The land is scattered in tiny pieces in this farming. Production of food is limited but enough for a person and his family. Most labour is untrained and unskilled. Most of the time, family members do the labour work. The yield of this crop is low, but it is highly organic.

subsistence farming
traditional subsistence farming

Benefits of Subsistence Farming

      • Subsistence farming does not need large areas because it is easily doable on small pieces of land.
      • Labour cost is meager because most family members work as labour.
      • Farmers do not need to pay extra attention and money to machinery.
      • Technology use is less or zero. If someone uses technology, then it is simple.
      • Farmers need only small inputs in this farming to get enough for their families.
      • Production of food is enough for the family.
      • The risk factor in crop production is low.
      • Farmers grow a diversity of crops in a small field.
      • It is economically rational.
      • Livestock rearing is beneficial for food.
      • Zero or Low fertilizer use is cost-effective.
      • Less pesticide is used, which is good for health and the environment. It also reduces the overall cost.
      • Farmers mostly use either self-driven or cattle-driven machinery in subsistence farming which reduces the cost as no fuel is used.

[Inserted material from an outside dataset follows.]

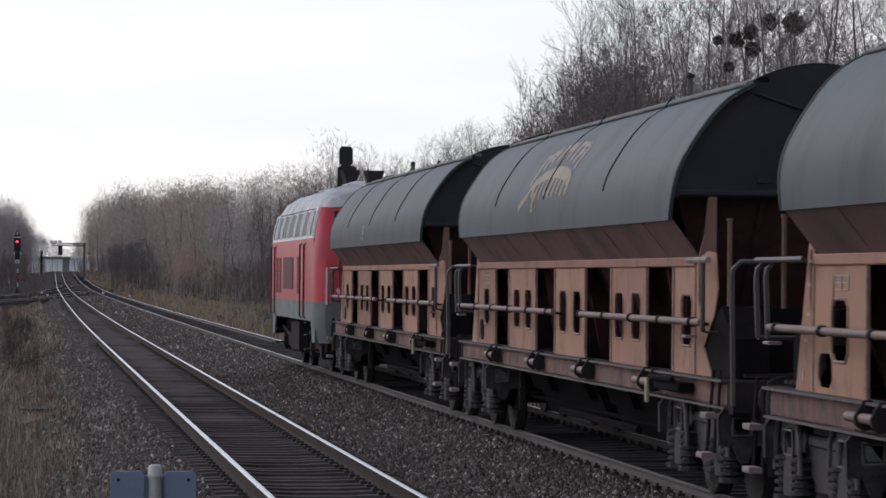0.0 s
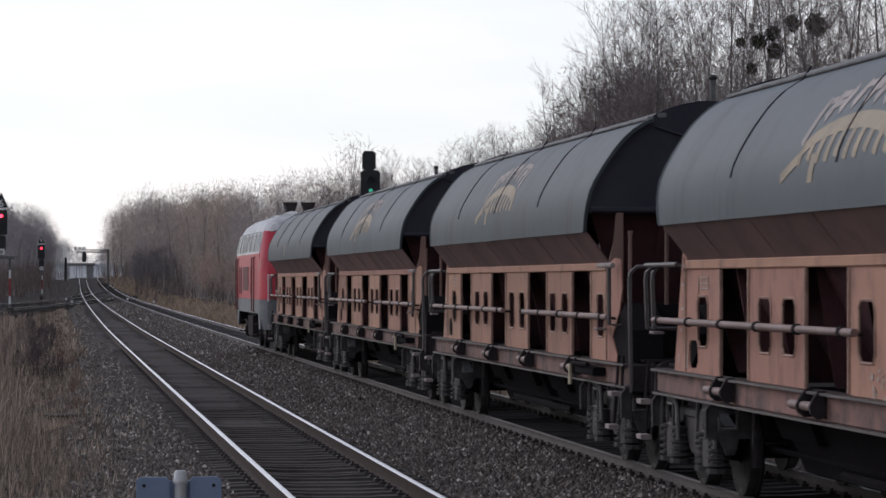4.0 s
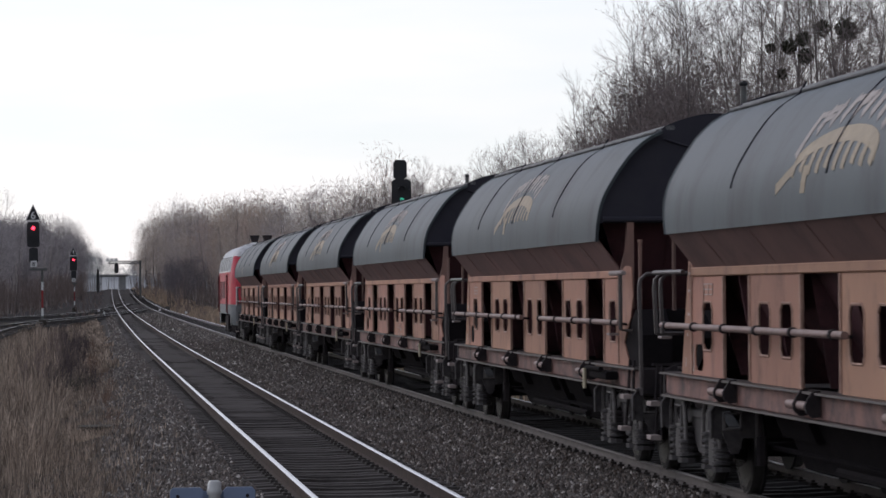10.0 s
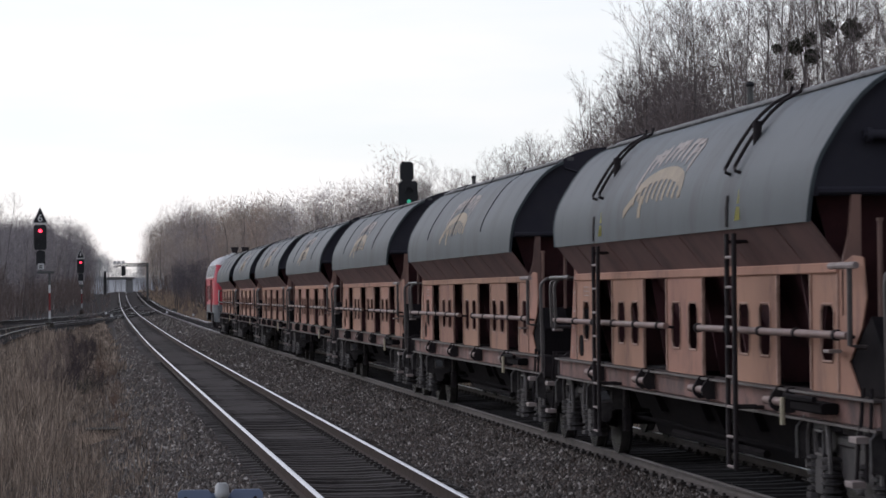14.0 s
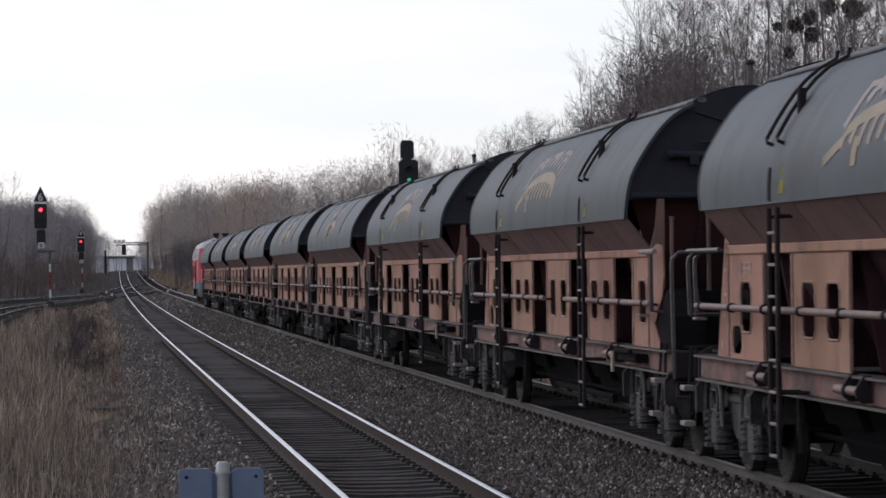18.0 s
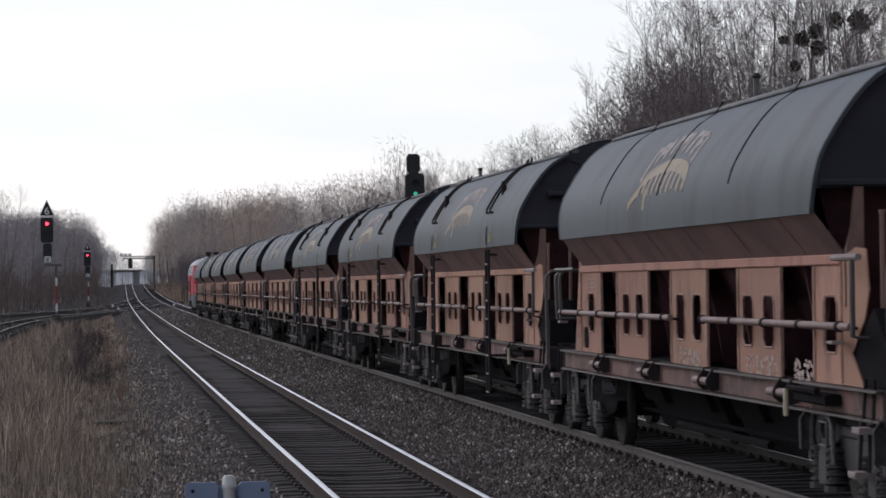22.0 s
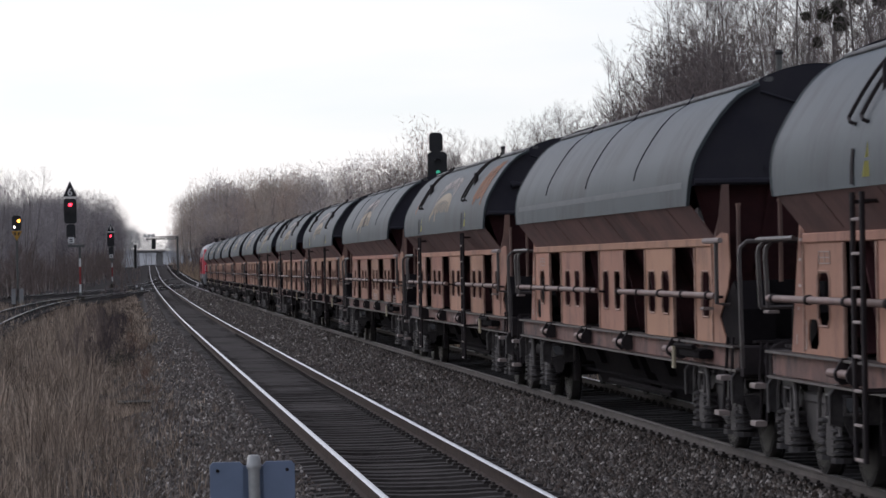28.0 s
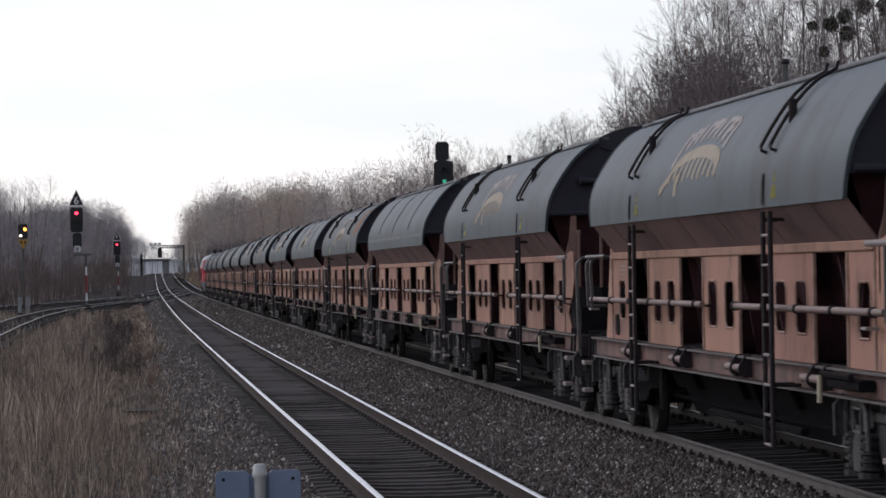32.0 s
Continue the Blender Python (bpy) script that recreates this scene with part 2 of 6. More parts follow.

Drawbacks of Subsistence Farming

      • Production is limited.
      • No commercial use.
      • Usually zero profits.
      • No contribution towards the economic GDP of the country.
      • A reason for food scarcity as you get much more from the same land.
      • Less sustainable in the long term.
      • No absolute solution for diseases if any occur to the crop because no pesticide use.
      • Difficult to practice in extreme weather conditions.
      • It is one of the resistance factors under the way of industrial development.
subsistence farming
subsistence farming

Shifting Agriculture Trends

The majority of places with significant forest ecosystems practice shifting agriculture trends of farming. It is famous in low-population areas. It has significantly less use nowadays because of the continuous increase in population. Crops can be grown because trees have been cut down or burned. The forest is permitted to reclaim the area once the soil’s nutrients have been exhausted in order to replenish lost nutrients. However, deforestation and soil erosion are significant issues for the ecology in places with a high population. Subsistence farming is also a bit more time taking and expensive method. Therefore, farmers now avoid this agriculture system.

Conclusion

Subsistence farming is a close-to-nature farming method in which you can grow enough food for your family. It is similar to sustainable farming. This farming is suitable for small landholders. It is an environmentally friendly method of crop growth in which you can only invest time and, in response, get an efficient product for you and your family. Subsistence farming has some drawbacks also. It reduces the overall food production and creates an unbalanced economy in an area or state. Industrial development is slow where this farming method is used. Farmers should be aware of other farming methods to avoid the drawbacks of subsistence farming.